Roma ha conosciuto molte rivolte nel corso della sua storia, ma poche hanno fatto tremare la Repubblica quanto quella guidata da Spartaco. Un uomo, uno schiavo, un gladiatore capace di sfidare il potere della più grande potenza del mondo antico.
L’evasione che cambiò tutto
È una notte d’estate del 73 a.C. Settanta uomini scivolano silenziosi fuori dalla scuola dei gladiatori di Gneo Lentulo Batiato, a Capua. Sono schiavi addestrati a combattere, a uccidere per il divertimento della folla. Ma quella notte, il loro obiettivo è un altro: la libertà. Li guida un trace, un uomo dal fisico possente e dal passo fiero. Il suo nome è Spartaco.
Quella fuga non è solo un atto di ribellione. È la scintilla che darà vita alla più grande rivolta servile mai vista. In poche settimane, il gruppo di gladiatori si trasforma in un piccolo esercito. Uomini e donne ridotti in schiavitù accorrono da ogni parte per unirsi alla causa. Roma osserva, inizialmente incredula, poi preoccupata.
Chi era Spartaco?
Le sue origini sono incerte. Si dice fosse nato tra i monti della Tracia, l’attuale Bulgaria. Forse un pastore, forse un soldato romano disertore. Catturato e ridotto in schiavitù, finisce nelle mani di Batiato, che ne fa un gladiatore. Un destino che Spartaco non accetta.
Alla scuola di Capua impara a combattere nell’arena, a sopravvivere, a vincere. Il pubblico lo acclama, i compagni lo rispettano. Ma Spartaco non sogna la gloria dei giochi. Sogna la libertà. Un incontro cambierà tutto: una giovane schiava tracia. Nel segreto delle notti rubate, Spartaco trova in lei la forza per ribellarsi.
La rivolta e la minaccia a Roma
La fuga da Capua è solo l’inizio.
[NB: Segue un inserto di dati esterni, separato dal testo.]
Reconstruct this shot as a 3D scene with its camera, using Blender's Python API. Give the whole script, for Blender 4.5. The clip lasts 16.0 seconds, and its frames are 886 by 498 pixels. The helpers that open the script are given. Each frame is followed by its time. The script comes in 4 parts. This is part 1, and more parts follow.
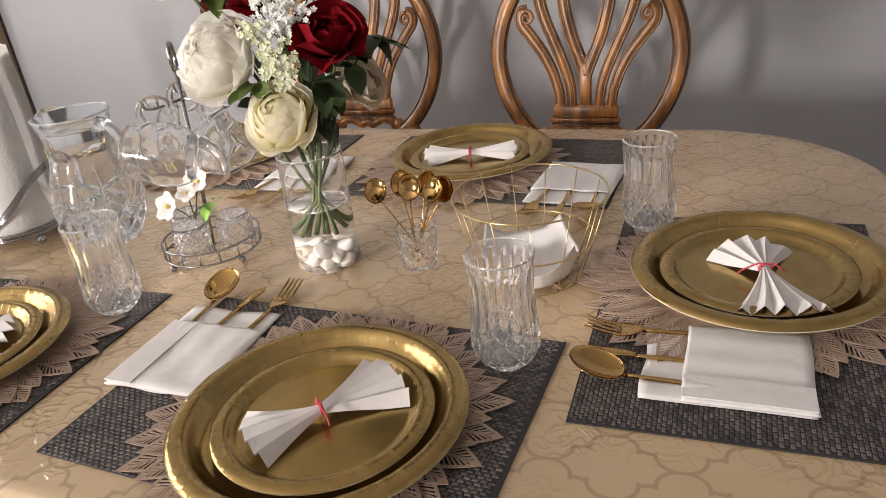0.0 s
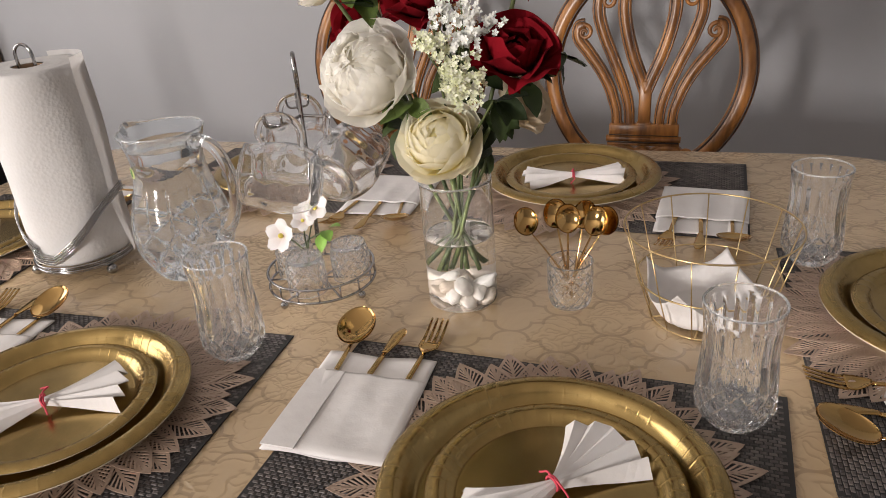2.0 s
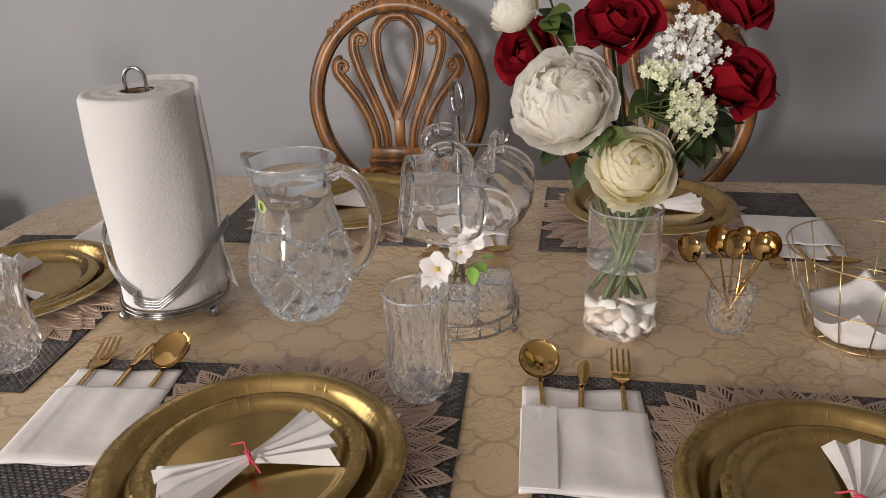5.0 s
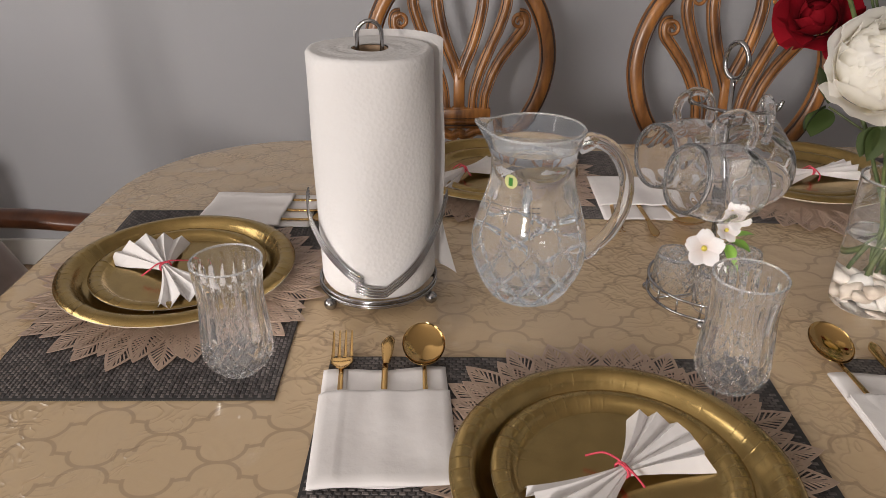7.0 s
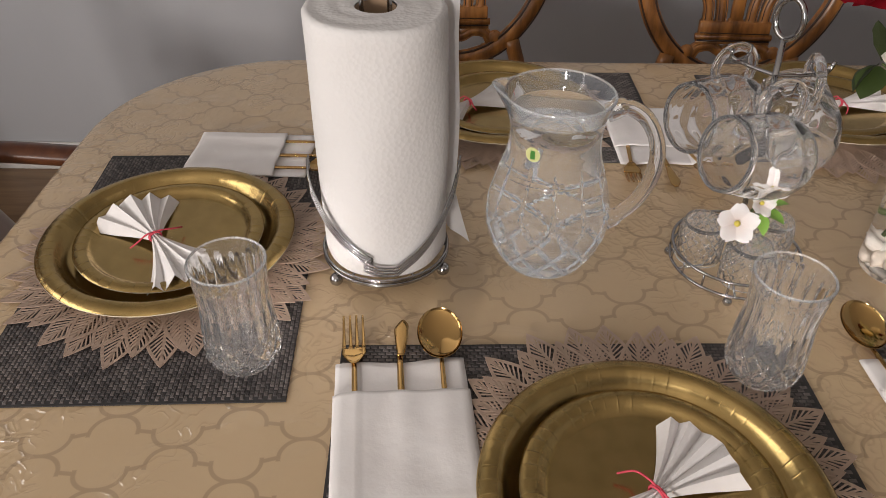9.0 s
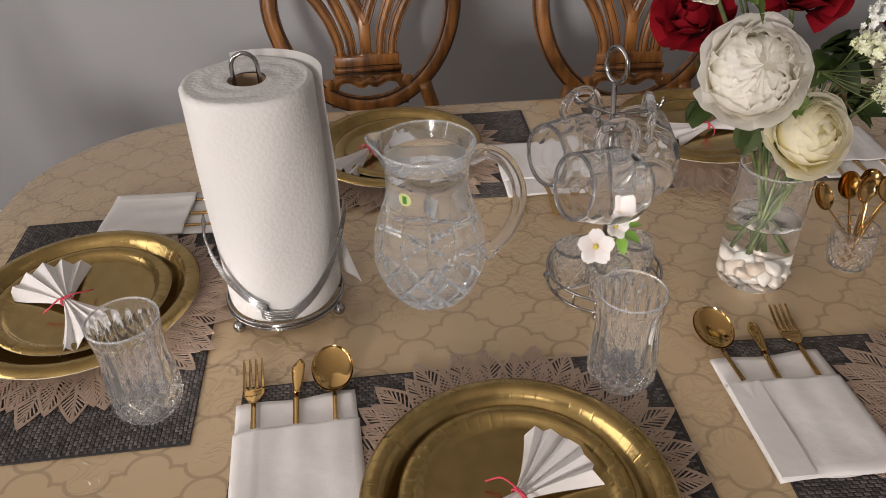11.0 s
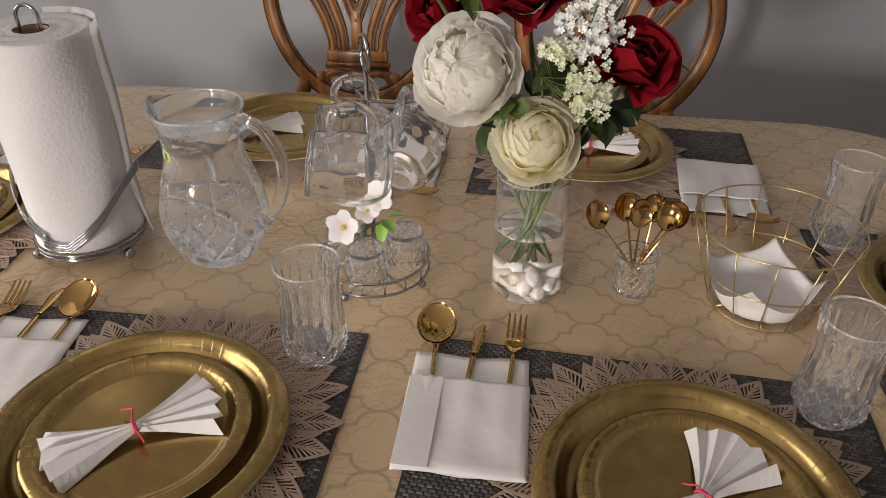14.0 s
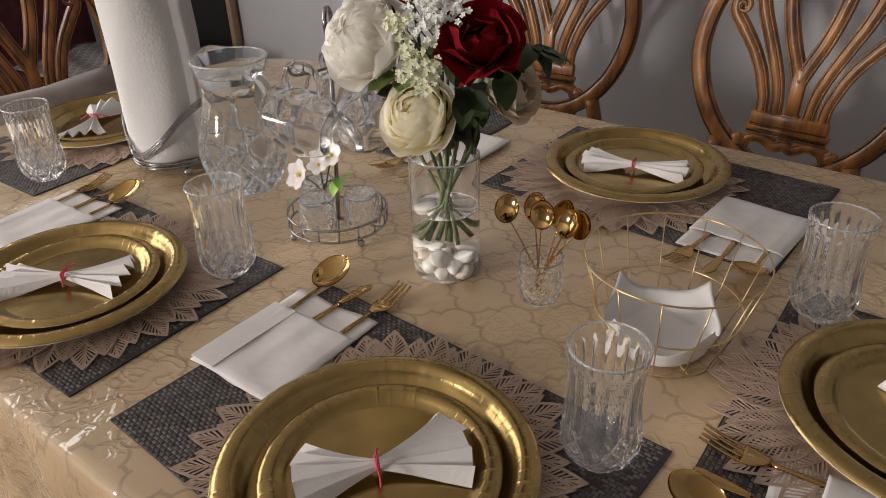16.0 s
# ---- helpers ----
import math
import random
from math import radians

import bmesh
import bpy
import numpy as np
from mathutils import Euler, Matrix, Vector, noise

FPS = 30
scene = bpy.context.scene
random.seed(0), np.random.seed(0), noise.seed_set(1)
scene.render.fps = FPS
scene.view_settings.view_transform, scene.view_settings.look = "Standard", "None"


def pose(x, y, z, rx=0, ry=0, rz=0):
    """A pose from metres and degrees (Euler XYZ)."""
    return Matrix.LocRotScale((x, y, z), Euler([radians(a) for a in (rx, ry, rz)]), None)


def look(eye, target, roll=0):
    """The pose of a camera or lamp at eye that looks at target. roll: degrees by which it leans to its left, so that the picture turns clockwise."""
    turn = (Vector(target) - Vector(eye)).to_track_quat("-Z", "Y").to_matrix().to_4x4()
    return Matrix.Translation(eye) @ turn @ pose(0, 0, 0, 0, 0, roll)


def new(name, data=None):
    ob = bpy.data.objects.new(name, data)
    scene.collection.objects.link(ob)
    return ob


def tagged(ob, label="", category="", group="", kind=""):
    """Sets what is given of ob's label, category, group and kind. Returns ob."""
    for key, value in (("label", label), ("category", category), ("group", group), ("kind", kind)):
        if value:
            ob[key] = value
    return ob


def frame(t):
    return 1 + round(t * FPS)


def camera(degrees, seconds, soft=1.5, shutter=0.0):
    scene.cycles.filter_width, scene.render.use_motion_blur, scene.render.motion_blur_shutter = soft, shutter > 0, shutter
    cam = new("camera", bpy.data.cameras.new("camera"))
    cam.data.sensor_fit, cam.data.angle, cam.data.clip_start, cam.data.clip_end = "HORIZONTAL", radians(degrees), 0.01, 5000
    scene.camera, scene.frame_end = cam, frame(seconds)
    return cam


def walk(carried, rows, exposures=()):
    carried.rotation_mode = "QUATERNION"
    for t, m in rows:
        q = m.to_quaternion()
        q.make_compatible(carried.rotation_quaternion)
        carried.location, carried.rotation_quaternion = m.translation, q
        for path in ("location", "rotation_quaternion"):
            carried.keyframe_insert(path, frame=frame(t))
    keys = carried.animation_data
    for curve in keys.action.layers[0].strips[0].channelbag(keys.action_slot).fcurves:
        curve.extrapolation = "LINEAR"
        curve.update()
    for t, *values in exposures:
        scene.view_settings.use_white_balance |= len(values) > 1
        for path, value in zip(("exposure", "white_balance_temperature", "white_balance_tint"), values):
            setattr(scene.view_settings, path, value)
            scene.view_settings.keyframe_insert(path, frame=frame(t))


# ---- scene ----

Gli schiavi ribelli si spostano rapidamente, attirando sempre più seguaci. L’esercito inviato per fermarli viene annientato. I ribelli sembrano invincibili. Spartaco li trasforma in un esercito disciplinato, capace di sconfiggere le legioni romane.
Nel 72 a.C., Roma trema. Spartaco marcia verso nord, forse con l’intento di superare le Alpi e trovare rifugio lontano dall’Italia. Ma poi cambia idea. Torna indietro. Perché? Voleva prendere Roma? Nessuno lo sa con certezza.
La caduta del ribelle
Roma non può più tollerare questa minaccia. Il Senato affida il comando a Marco Licinio Crasso, l’uomo più ricco della Repubblica. Crasso non sottovaluta Spartaco. Lo attende, lo insegue, lo costringe a battaglie logoranti. Nel 71 a.C., l’ultimo scontro avviene nella valle del Sele, in Campania. È una carneficina. Spartaco combatte fino alla fine. Il suo corpo non verrà mai ritrovato.
Seimila suoi seguaci vengono crocifissi lungo la via Appia, da Capua a Roma. Un monito spietato: nessuno osi sfidare Roma.
Un mito senza tempo
Spartaco fallì, ma la sua leggenda sopravvisse ai secoli. Il suo nome divenne simbolo della ribellione contro l’oppressione. Tacito scrisse che la sua memoria restò viva, sia tra gli oppressori, che avevano tremato, sia tra gli oppressi, che avevano sperato.
Roma lo sconfisse, ma non riuscì mai a cancellarlo dalla storia. Spartaco, il gladiatore ribelle, continua ancora oggi a ispirare chi lotta per la libertà.